Pilgrim’s Pride’s Chapter 11 bankruptcy exit plan was approved this week paving the way for the poultry processor to become part of a large Brazilian beef company. Under the Chapter 11 bankruptcy, all creditors with allowed claims will receive full repayment, which is rare during bankruptcy. While the company plans to actually exit bankruptcy by the end of 2009, Pilgrim must still close a deal that will give it access to $1.75 billion in new financing and receive regulatory approvals.
Pilgrim’s Pride filed for Chapter 11 bankruptcy protection on December 1, 2008 after becoming swamped with debt and facing soaring chicken feed prices and slumping sales. Even after becoming a much smaller company during bankruptcy, Pilgrim’s Pride still employs 41,000 workers. With the approval of the bankruptcy exit plan many creditors expressed satisfaction with the settlements promised and Pilgrim Pride’s managers foresee a much more viable company after their bankruptcy exit.

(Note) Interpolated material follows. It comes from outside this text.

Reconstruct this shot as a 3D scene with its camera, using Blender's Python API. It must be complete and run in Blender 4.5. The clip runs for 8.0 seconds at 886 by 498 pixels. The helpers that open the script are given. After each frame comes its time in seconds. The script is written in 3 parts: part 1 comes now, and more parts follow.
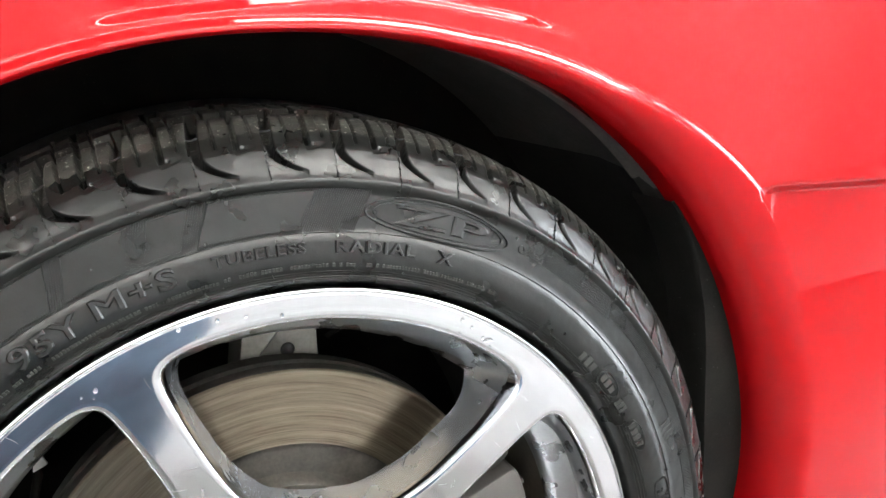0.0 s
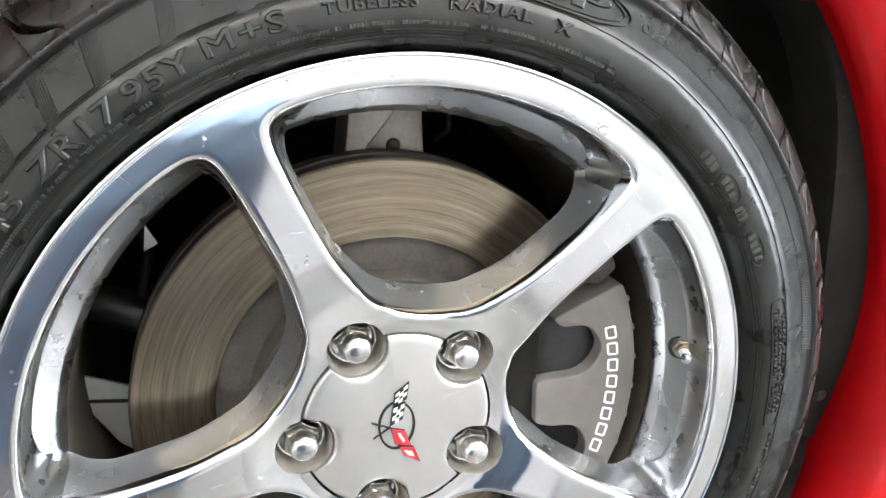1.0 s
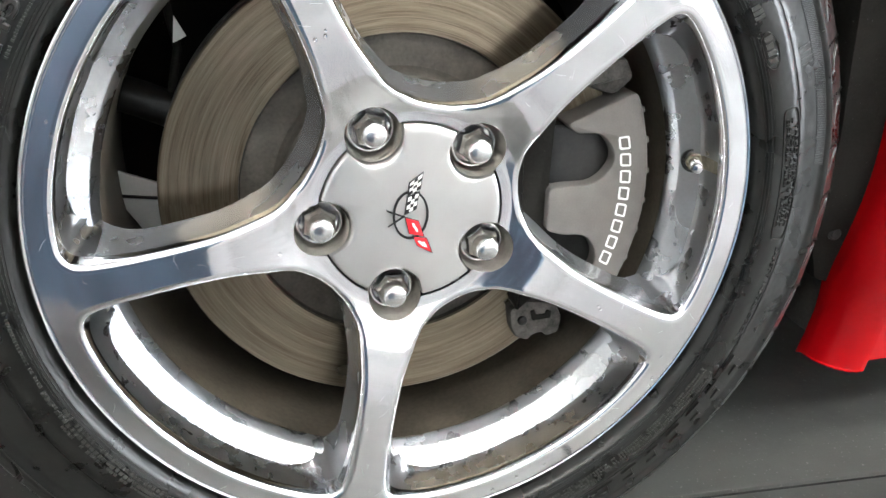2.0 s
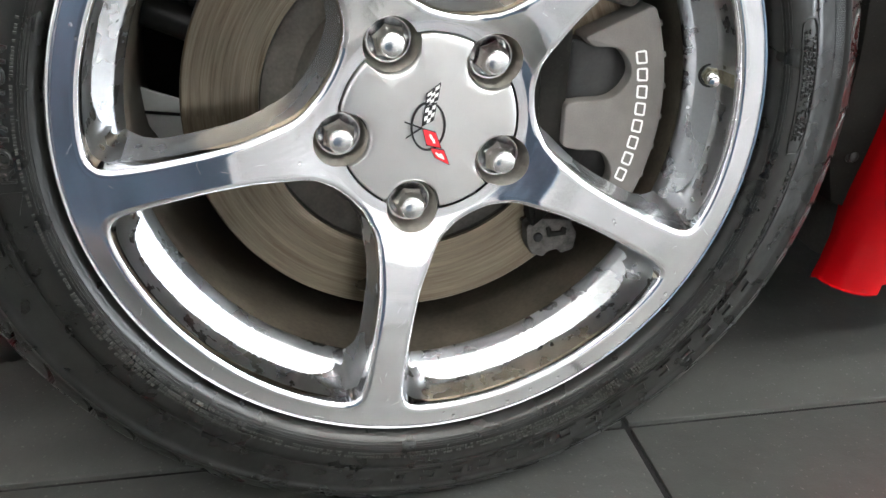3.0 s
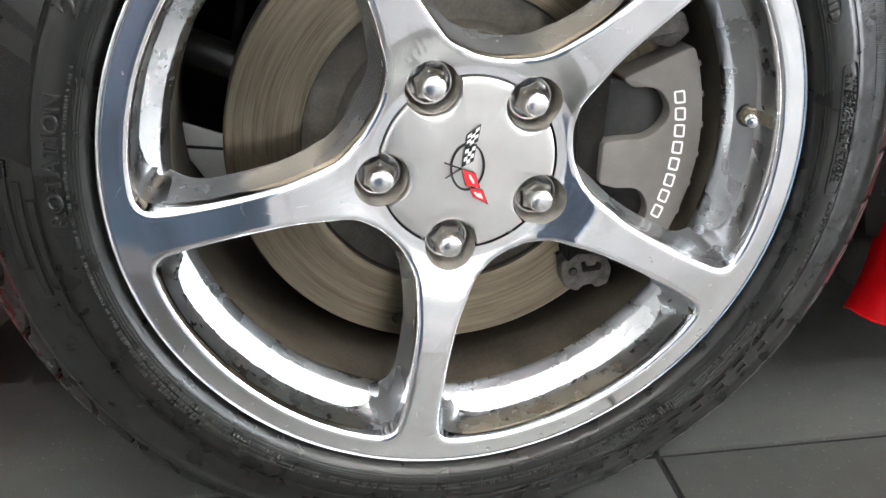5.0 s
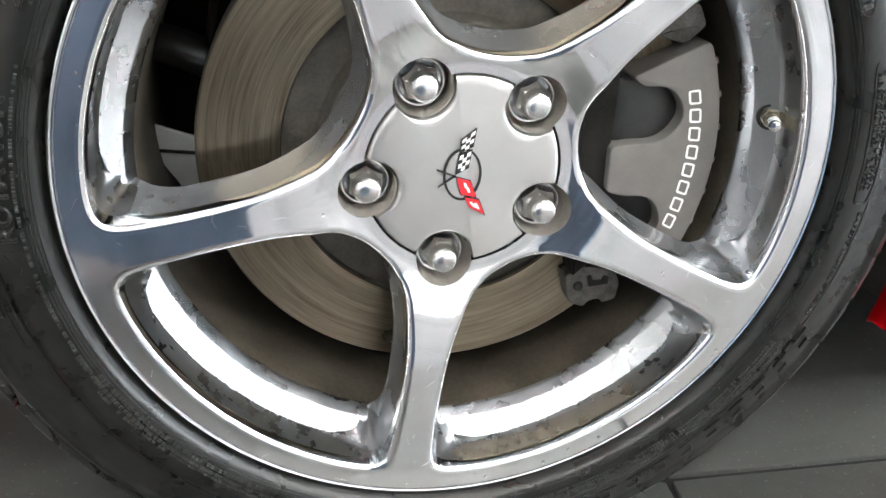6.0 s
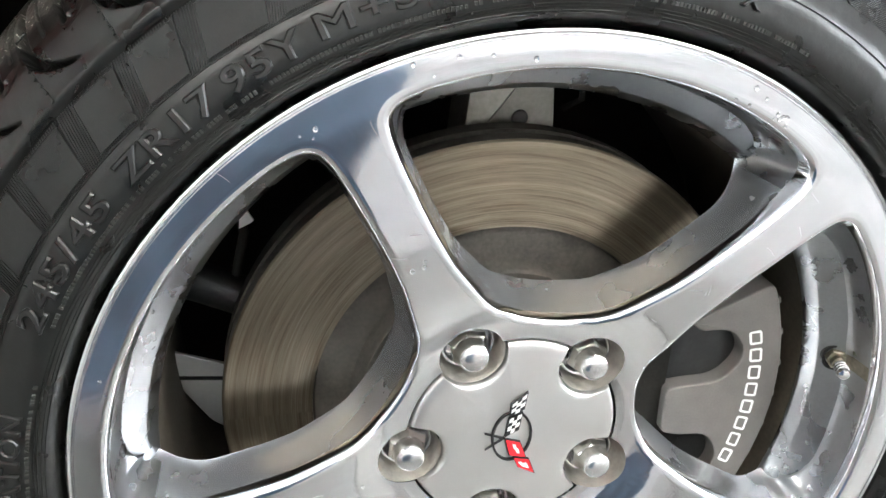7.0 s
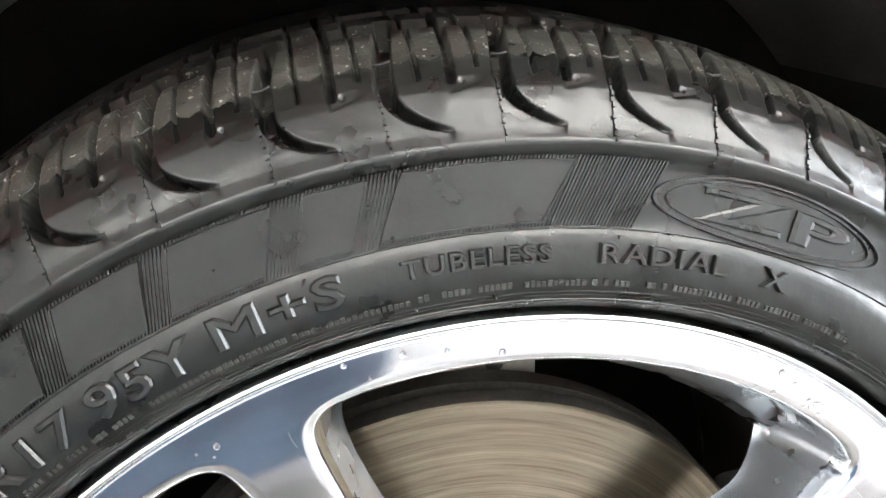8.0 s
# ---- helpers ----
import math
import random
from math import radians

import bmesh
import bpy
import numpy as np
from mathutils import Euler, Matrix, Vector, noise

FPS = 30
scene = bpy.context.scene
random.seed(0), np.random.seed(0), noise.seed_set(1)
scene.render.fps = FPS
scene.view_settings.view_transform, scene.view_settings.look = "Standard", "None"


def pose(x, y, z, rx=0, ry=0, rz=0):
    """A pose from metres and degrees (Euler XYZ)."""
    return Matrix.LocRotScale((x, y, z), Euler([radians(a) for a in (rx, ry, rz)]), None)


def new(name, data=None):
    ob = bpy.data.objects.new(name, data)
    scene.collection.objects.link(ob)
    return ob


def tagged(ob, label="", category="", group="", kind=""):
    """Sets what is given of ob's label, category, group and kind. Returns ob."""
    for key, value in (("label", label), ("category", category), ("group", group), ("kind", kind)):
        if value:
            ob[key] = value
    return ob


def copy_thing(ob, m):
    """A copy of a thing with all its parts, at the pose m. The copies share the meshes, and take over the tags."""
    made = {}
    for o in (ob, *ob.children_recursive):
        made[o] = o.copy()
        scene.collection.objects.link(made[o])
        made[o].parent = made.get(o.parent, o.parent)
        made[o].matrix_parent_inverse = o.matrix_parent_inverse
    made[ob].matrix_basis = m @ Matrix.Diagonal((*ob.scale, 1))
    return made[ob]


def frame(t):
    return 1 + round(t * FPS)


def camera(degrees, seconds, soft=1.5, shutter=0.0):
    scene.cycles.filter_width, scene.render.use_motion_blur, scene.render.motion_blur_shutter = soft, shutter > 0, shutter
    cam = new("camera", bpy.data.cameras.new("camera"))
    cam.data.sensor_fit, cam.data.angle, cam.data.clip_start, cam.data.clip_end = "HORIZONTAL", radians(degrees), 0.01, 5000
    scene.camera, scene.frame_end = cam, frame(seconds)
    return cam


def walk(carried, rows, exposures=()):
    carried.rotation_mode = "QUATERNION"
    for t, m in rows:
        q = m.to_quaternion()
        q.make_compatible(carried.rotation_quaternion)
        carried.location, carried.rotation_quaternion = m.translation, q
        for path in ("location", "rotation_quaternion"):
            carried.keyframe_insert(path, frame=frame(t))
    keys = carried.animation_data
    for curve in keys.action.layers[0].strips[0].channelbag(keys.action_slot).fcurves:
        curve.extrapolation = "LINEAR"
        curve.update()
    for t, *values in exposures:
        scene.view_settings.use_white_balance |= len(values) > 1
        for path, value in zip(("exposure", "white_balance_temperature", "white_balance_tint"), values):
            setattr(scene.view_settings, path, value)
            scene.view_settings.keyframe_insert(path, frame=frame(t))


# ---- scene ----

Since the commencement of the recession, many companies have turned to bankruptcy after contracting credit markets made it difficult for them to refinance or repay outstanding loans. Many of those companies did not survive the bankruptcy process. Companies such as Circuit City are counted amongst the causalities along with many unnamed smaller businesses. The most important factors in surviving a corporate bankruptcy is timely intervention and the cooperation of creditors in creating a pre-packaged Chapter 11 bankruptcy plan that will expedite the company’s exit from bankruptcy. This proves true for both large and small companies. Companies the foresee trouble and act quickly with the consensus of at least the most important creditors are more likely to exit bankruptcy as a more successful entity.